Request: Repeat the listing exactly as given, omitting every image.

-------- Given data

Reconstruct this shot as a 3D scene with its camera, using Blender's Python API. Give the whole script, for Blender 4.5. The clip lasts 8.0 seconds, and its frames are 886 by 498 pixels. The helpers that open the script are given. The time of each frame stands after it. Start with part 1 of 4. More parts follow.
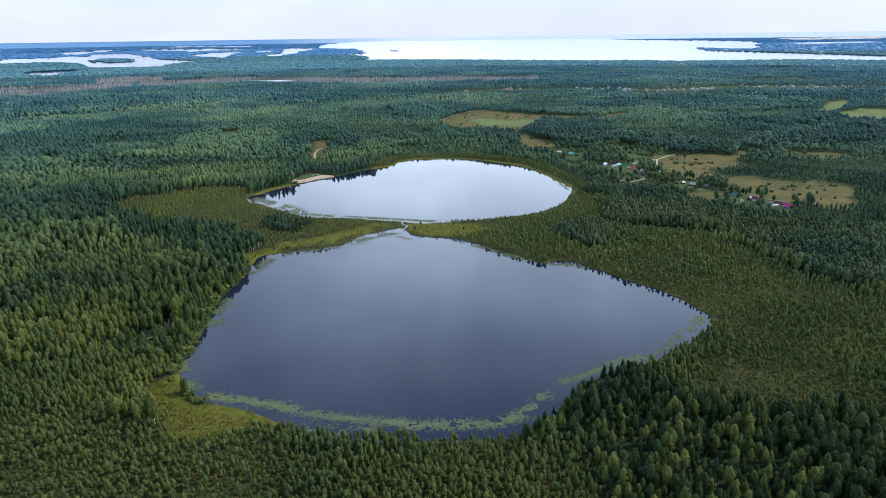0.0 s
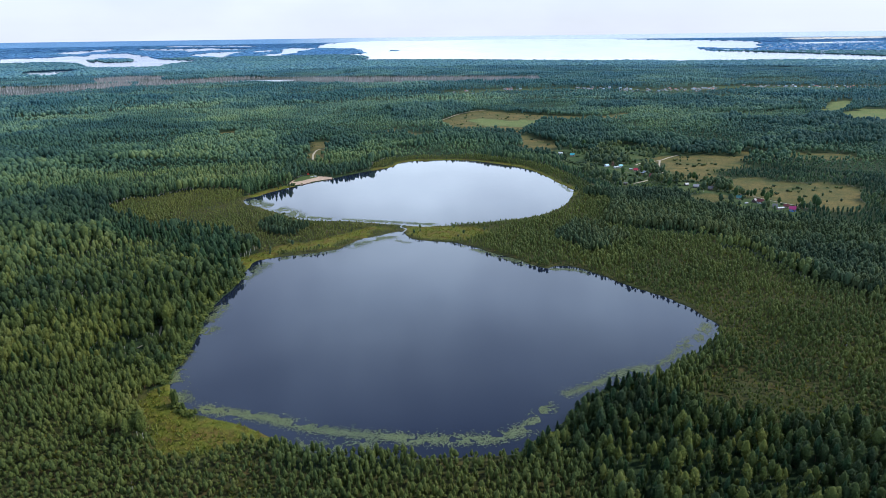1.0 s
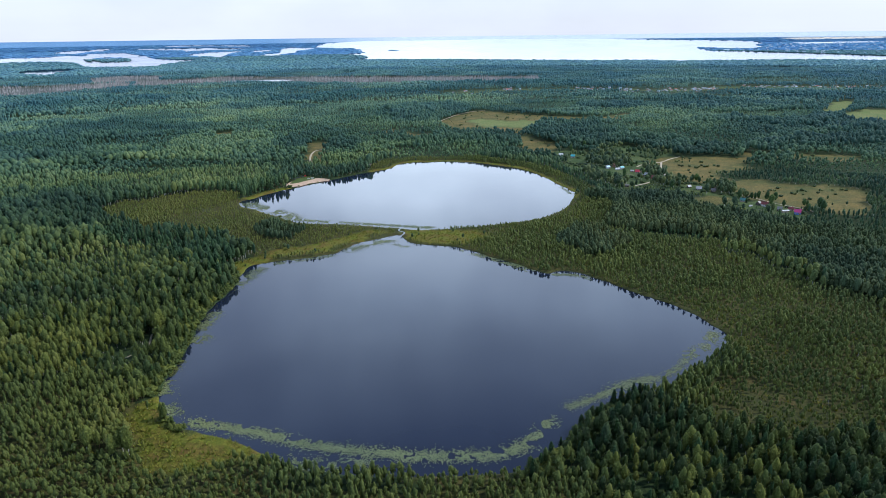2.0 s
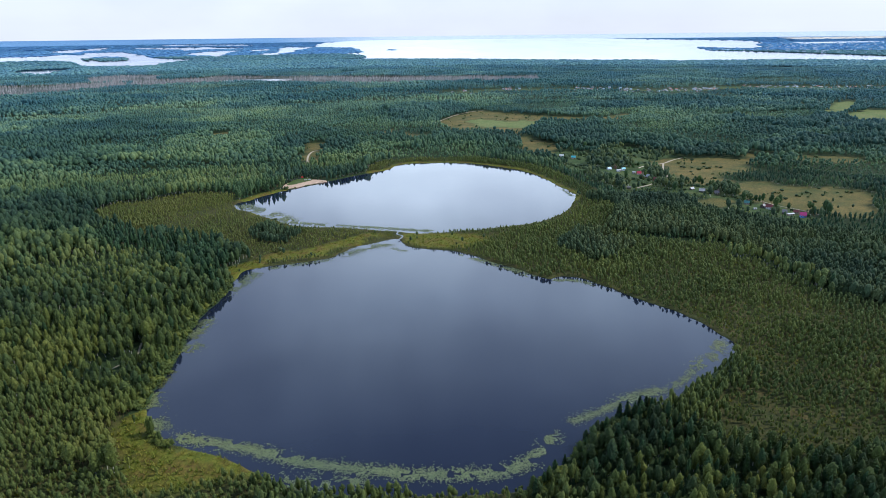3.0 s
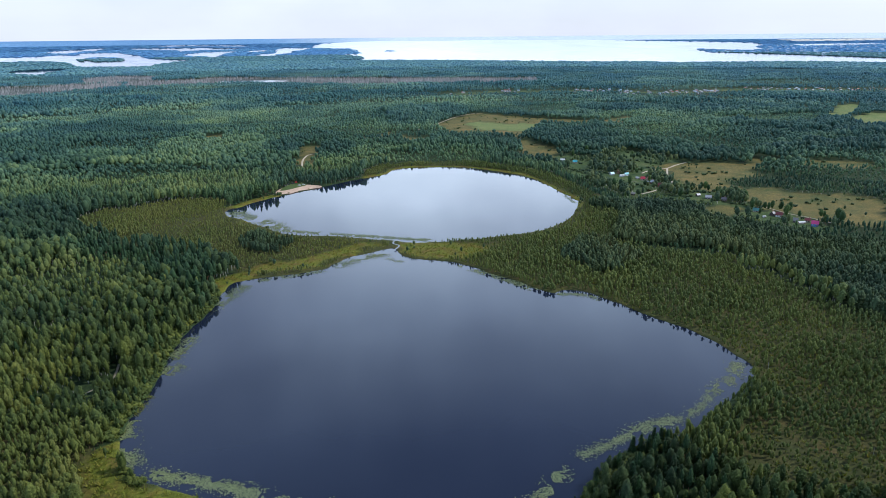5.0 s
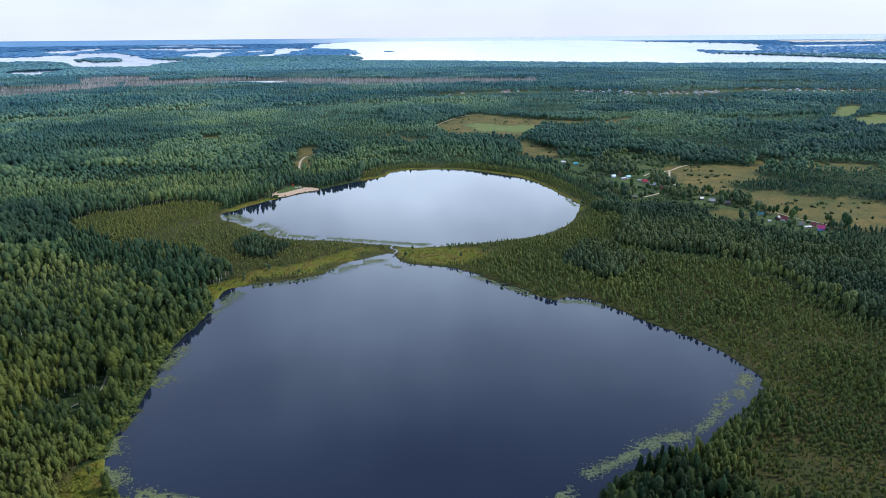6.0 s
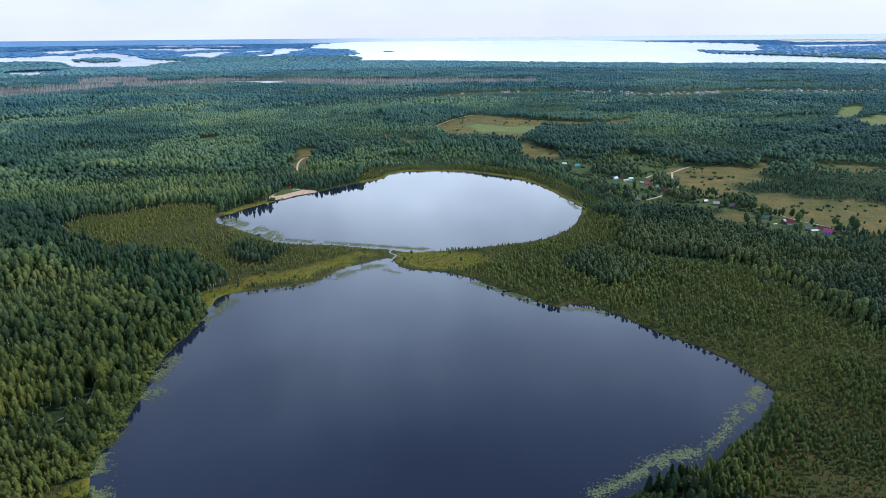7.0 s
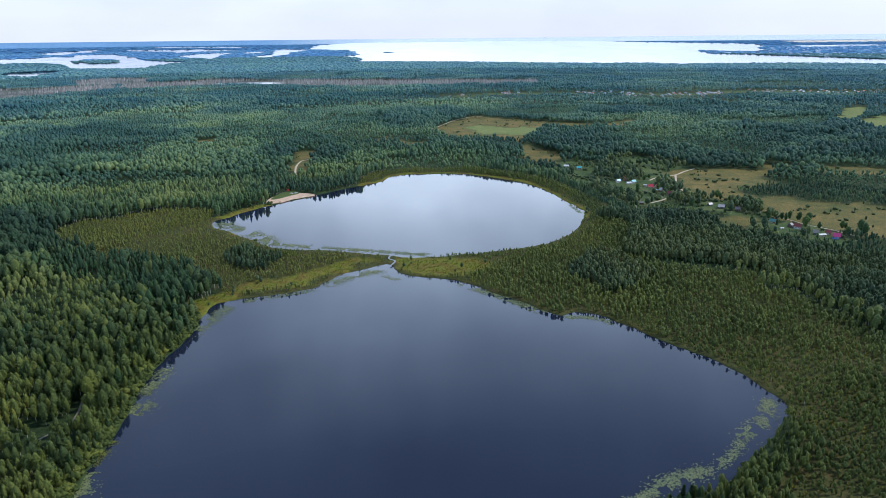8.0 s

----------------

Written answer:
Reconstruct this shot as a 3D scene with its camera, using Blender's Python API. Give the whole script, for Blender 4.5. The clip lasts 8.0 seconds, and its frames are 886 by 498 pixels. The helpers that open the script are given. The time of each frame stands after it. Start with part 1 of 4. More parts follow.
0.0 s
1.0 s
2.0 s
3.0 s
5.0 s
6.0 s
7.0 s
8.0 s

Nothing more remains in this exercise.